Oh they definitely do. Take for instance the Spanish American war. Spain was by then a constitutional monarchy and gone were the days of the inquisition, as the king by then was less of a Tsar or a Bruneian sultan, and more a British and Italian constitutionalist. Not to mention the US was the clear aggressor in the conflict and they commited horrific war crimes. In the Philippines they killed every male above 10, kicker was though that the Philippines too was a democracy at the time.
 
It is still very likely it would adopt a racist ideology and it's very likely too that a more chaotic and less coherent holocaust would happen. Think less industrial bureaucracy and more "rape, search and destroy". It's also less likely that the Germans would admit the existence of the holocaust BECAUSE it was a democracy, since there wouldn't be the Nazi party to act as a fall guy or a central figure they can blame for having "forced them" like Hitler, so no German can reasonably say that "They were just following orders", so expect mainstream genocide denial like in Turkey. Also the weimar republic at the time was helping the USSR. The Germans had less reason to sympathize with the western democracies UK, France and Czechslovakia than a fellow threat to european peace like the USSR. Infact part of the reason why the Weimar Republic was still able to rearm was thanks to the USSR, particularly with Tanks.
Hmmm…I think Weimar Germany wouldn’t adopt a racist ideology. Democracies don’t have state ideologies. Nevertheless, a disorganised Holocaust could happen.

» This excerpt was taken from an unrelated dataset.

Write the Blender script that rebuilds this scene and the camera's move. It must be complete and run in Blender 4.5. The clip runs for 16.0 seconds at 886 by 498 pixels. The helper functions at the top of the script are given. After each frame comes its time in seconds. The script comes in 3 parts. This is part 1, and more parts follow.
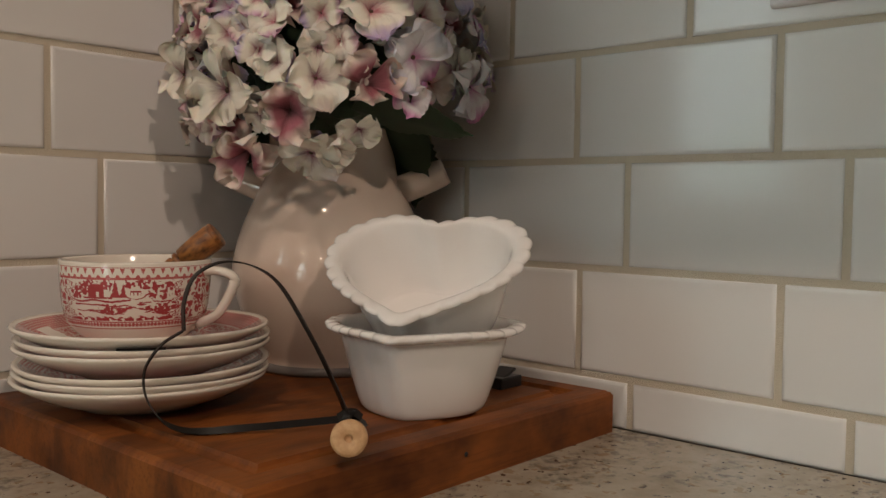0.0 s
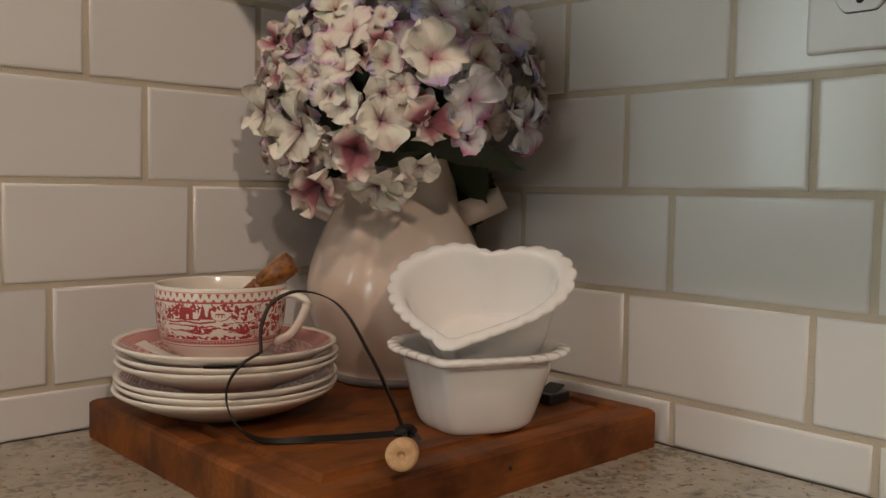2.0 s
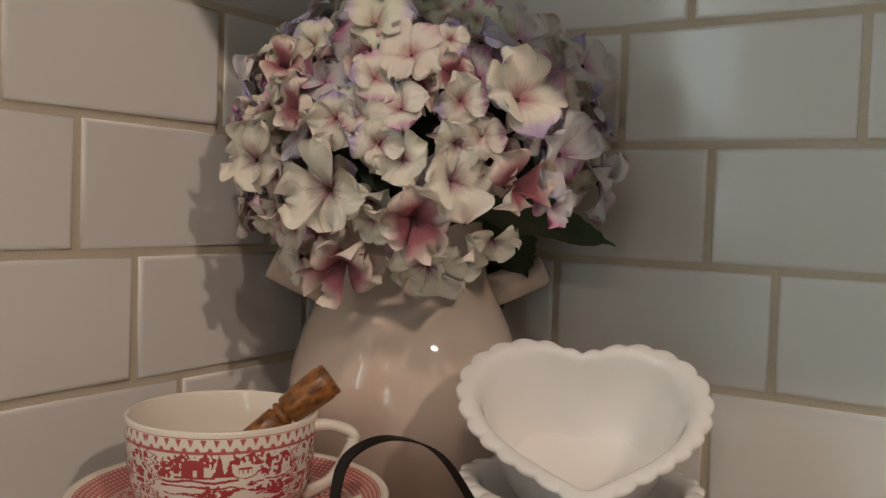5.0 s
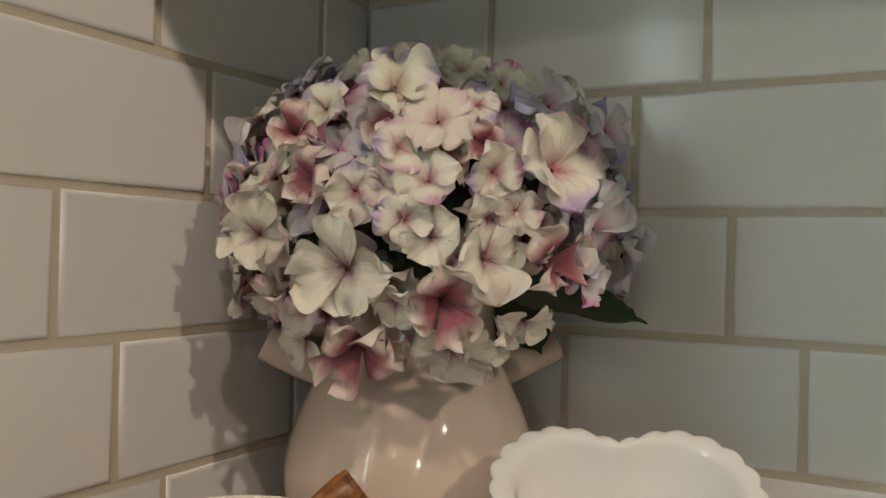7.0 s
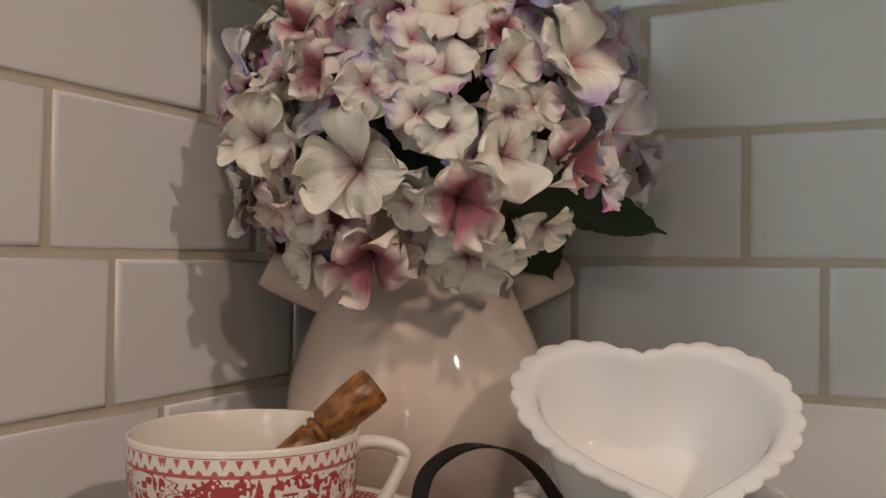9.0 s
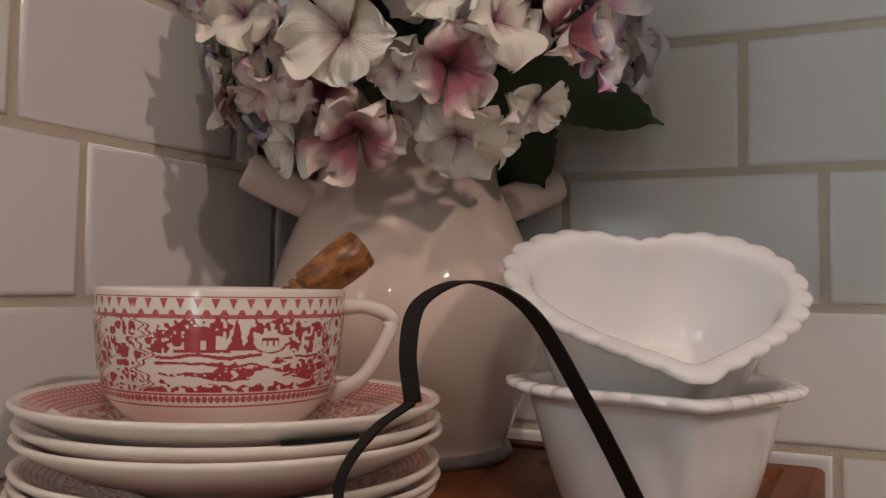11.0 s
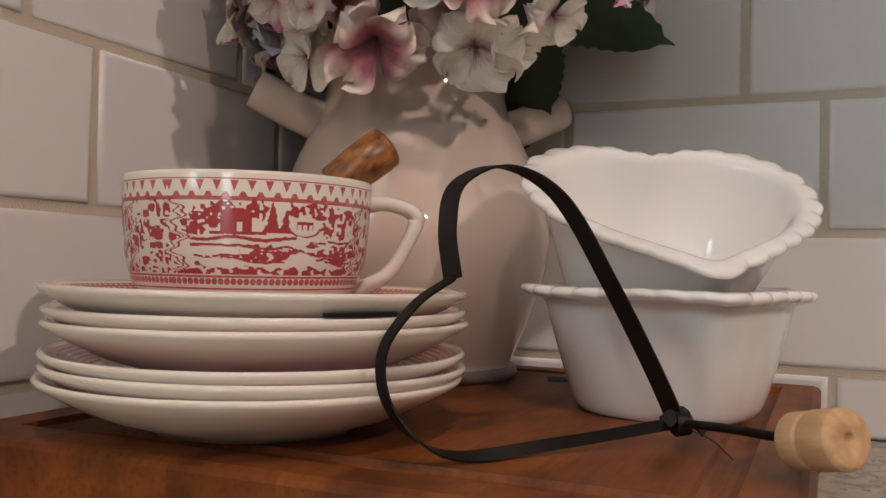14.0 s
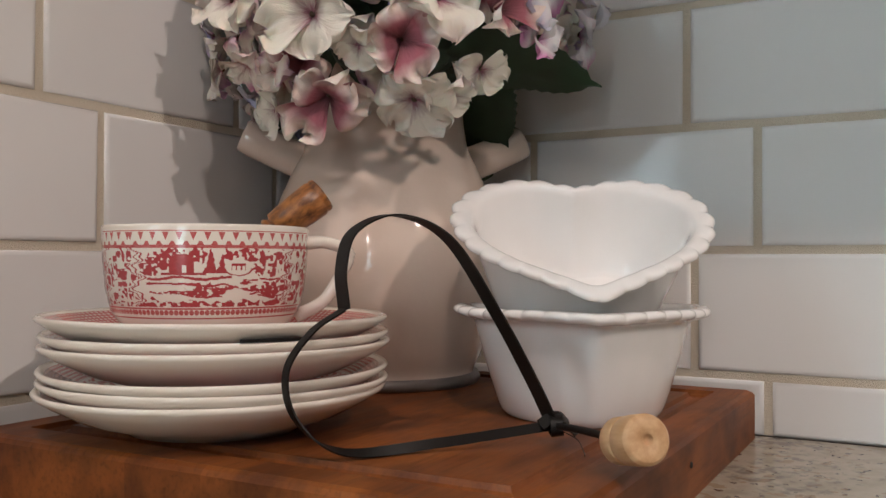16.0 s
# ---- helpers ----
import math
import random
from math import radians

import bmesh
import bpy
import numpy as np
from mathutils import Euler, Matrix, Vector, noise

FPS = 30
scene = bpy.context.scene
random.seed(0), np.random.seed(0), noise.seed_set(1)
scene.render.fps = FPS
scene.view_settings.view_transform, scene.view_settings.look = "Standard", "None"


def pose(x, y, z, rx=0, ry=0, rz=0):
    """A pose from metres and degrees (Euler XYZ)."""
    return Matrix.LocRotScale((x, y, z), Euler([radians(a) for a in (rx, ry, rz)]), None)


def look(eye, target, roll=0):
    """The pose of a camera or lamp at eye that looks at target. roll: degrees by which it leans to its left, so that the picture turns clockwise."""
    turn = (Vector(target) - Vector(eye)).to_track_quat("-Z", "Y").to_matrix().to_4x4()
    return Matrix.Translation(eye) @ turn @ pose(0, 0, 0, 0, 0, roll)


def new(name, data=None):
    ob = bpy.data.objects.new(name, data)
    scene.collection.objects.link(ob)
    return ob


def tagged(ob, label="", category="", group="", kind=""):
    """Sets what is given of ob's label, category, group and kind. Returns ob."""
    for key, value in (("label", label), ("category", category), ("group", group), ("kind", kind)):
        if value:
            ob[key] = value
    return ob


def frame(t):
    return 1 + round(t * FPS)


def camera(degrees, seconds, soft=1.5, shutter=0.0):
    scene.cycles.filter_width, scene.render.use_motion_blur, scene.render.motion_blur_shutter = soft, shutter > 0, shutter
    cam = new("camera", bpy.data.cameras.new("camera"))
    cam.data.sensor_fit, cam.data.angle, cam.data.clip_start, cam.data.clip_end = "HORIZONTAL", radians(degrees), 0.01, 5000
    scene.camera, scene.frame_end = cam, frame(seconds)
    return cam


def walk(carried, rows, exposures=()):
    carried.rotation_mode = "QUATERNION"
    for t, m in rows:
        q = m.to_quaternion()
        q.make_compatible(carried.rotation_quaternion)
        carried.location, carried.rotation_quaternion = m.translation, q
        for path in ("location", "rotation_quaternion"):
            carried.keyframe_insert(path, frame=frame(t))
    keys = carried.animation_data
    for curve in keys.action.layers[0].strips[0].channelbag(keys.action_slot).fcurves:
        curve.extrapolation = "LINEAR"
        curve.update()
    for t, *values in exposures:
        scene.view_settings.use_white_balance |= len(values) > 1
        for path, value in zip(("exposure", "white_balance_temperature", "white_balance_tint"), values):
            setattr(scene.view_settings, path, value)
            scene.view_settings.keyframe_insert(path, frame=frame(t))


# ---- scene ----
cam = camera(53.1, 16.0)
# seconds, eye, yaw, pitch, roll
PATH = [
    (0, -0.5635, -0.6452, 0.1603, -48.14, -2.82, 0.79),
    (0.5, -0.5713, -0.6435, 0.1684, -48.59, -2.68, 0.88),
    (1, -0.5783, -0.6584, 0.1823, -46.86, -2.47, 1.12),
    (1.5, -0.5845, -0.6790, 0.1922, -44.85, -2.25, 1.13),
    (2, -0.5883, -0.6944, 0.1929, -42.92, -3.79, 1.07),
    (2.5, -0.5937, -0.7110, 0.1978, -42.54, -4.13, 0.97),
    (3, -0.6007, -0.6724, 0.1975, -44.61, -4.00, 0.24),
    (3.5, -0.6002, -0.6014, 0.1916, -49.55, -4.74, 0.24),
    (4, -0.5944, -0.5333, 0.1938, -53.23, -5.14, 0.90),
    (4.5, -0.5900, -0.4757, 0.2099, -55.82, -3.76, 1.06),
    (5, -0.5782, -0.4469, 0.2280, -56.72, -2.69, 1.89),
    (7.5, -0.5674, -0.3669, 0.2448, -62.22, 0.25, 0.98),
    (8, -0.5641, -0.3590, 0.2273, -62.65, -0.43, 0.85),
    (8.5, -0.5620, -0.3582, 0.2117, -63.18, 0.19, 0.64),
    (9, -0.5594, -0.3528, 0.1916, -63.09, 0.97, 0.68),
    (9.5, -0.5576, -0.3434, 0.1728, -63.33, 1.44, 0.73),
    (10, -0.5516, -0.3413, 0.1547, -63.48, 2.18, 0.63),
    (12.5, -0.5360, -0.3370, 0.1004, -65.88, 1.96, 1.65),
    (13, -0.5385, -0.3341, 0.0965, -66.47, 1.69, 1.98),
    (13.5, -0.5440, -0.3305, 0.0950, -66.91, 1.13, 1.68),
    (14, -0.5530, -0.3213, 0.0936, -66.42, 0.91, 1.27),
    (14.5, -0.5654, -0.3238, 0.1000, -64.92, 0.50, 1.14),
    (15, -0.5721, -0.3402, 0.1004, -63.06, 1.44, 0.75),
    (15.5, -0.5811, -0.3708, 0.0993, -61.57, 1.33, 0.67),
    (16, -0.5798, -0.4147, 0.1083, -60.94, 0.72, 0.17),
]


def aimed(x, y, z, yaw, pitch, roll):
    a, b = radians(yaw), radians(pitch)
    return look((x, y, z), (x - math.sin(a) * math.cos(b), y + math.cos(a) * math.cos(b), z + math.sin(b)), roll)


EXPOSURES = [(0.0, -0.05, 6300, 15), (3.0, 0.0, 6300, 15), (4.0, -0.05, 6200, 19), (5.0, 0.0, 6200, 15), (7.5, 0.20, 6150, 8), (8.5, 0.17, 6100, 13), (10.0, 0.12, 6000, 20), (12.5, -0.10, 6050, 24), (13.0, -0.06, 6050, 24), (14.0, 0.38, 6000, 20), (14.5, 0.42, 6000, 20), (16.0, 0.54, 5600, 15)]
walk(cam, [(row[0], aimed(*row[1:])) for row in PATH], EXPOSURES)

# ---- light: ceiling lamps in the room, daylight through the window in the left wall ----
world = bpy.data.worlds.new("world")
scene.world = world
world.use_nodes = True
world.node_tree.nodes["Background"].inputs[0].default_value = (0.75, 0.9, 1.0, 1)
world.node_tree.nodes["Background"].inputs[1].default_value = 0.1


def ceiling_lamp(x, y, z, watts, size=0.03, colour=(1.0, 0.78, 0.58)):
    lamp = bpy.data.lights.new("ceiling_lamp_light", "SPOT")
    lamp.energy, lamp.shadow_soft_size, lamp.color = watts, size, colour
    lamp.spot_size, lamp.spot_blend = radians(120), 0.5
    ob = new("ceiling_lamp_light", lamp)
    ob.matrix_world = look((x, y, z), (x * 0.45, y * 0.45, 0))
    return ob


ceiling_lamp(-1.10, -2.20, 1.48, 58)
ceiling_lamp(-1.12, -0.78, 1.48, 25)
ceiling_lamp(-3.45, -1.00, 1.48, 27, colour=(1.0, 0.82, 0.64))
ceiling_lamp(-3.45, -2.60, 1.48, 8, colour=(1.0, 0.82, 0.66))

# ---- materials ----


def rgba(c):
    return (c[0], c[1], c[2], 1)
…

I mean, the US, a democracy, committed a whole host of war crimes in Vietnam.
 

Maxell

Banned
Hmmm…I think Weimar Germany wouldn’t adopt a racist ideology. Democracies don’t have state ideologies. Nevertheless, a disorganised Holocaust could happen.

I mean, the US, a democracy, committed a whole host of war crimes in Vietnam.
Not in the sense of state ideology definitely but as a dominant philosophy the holocaust can still happen.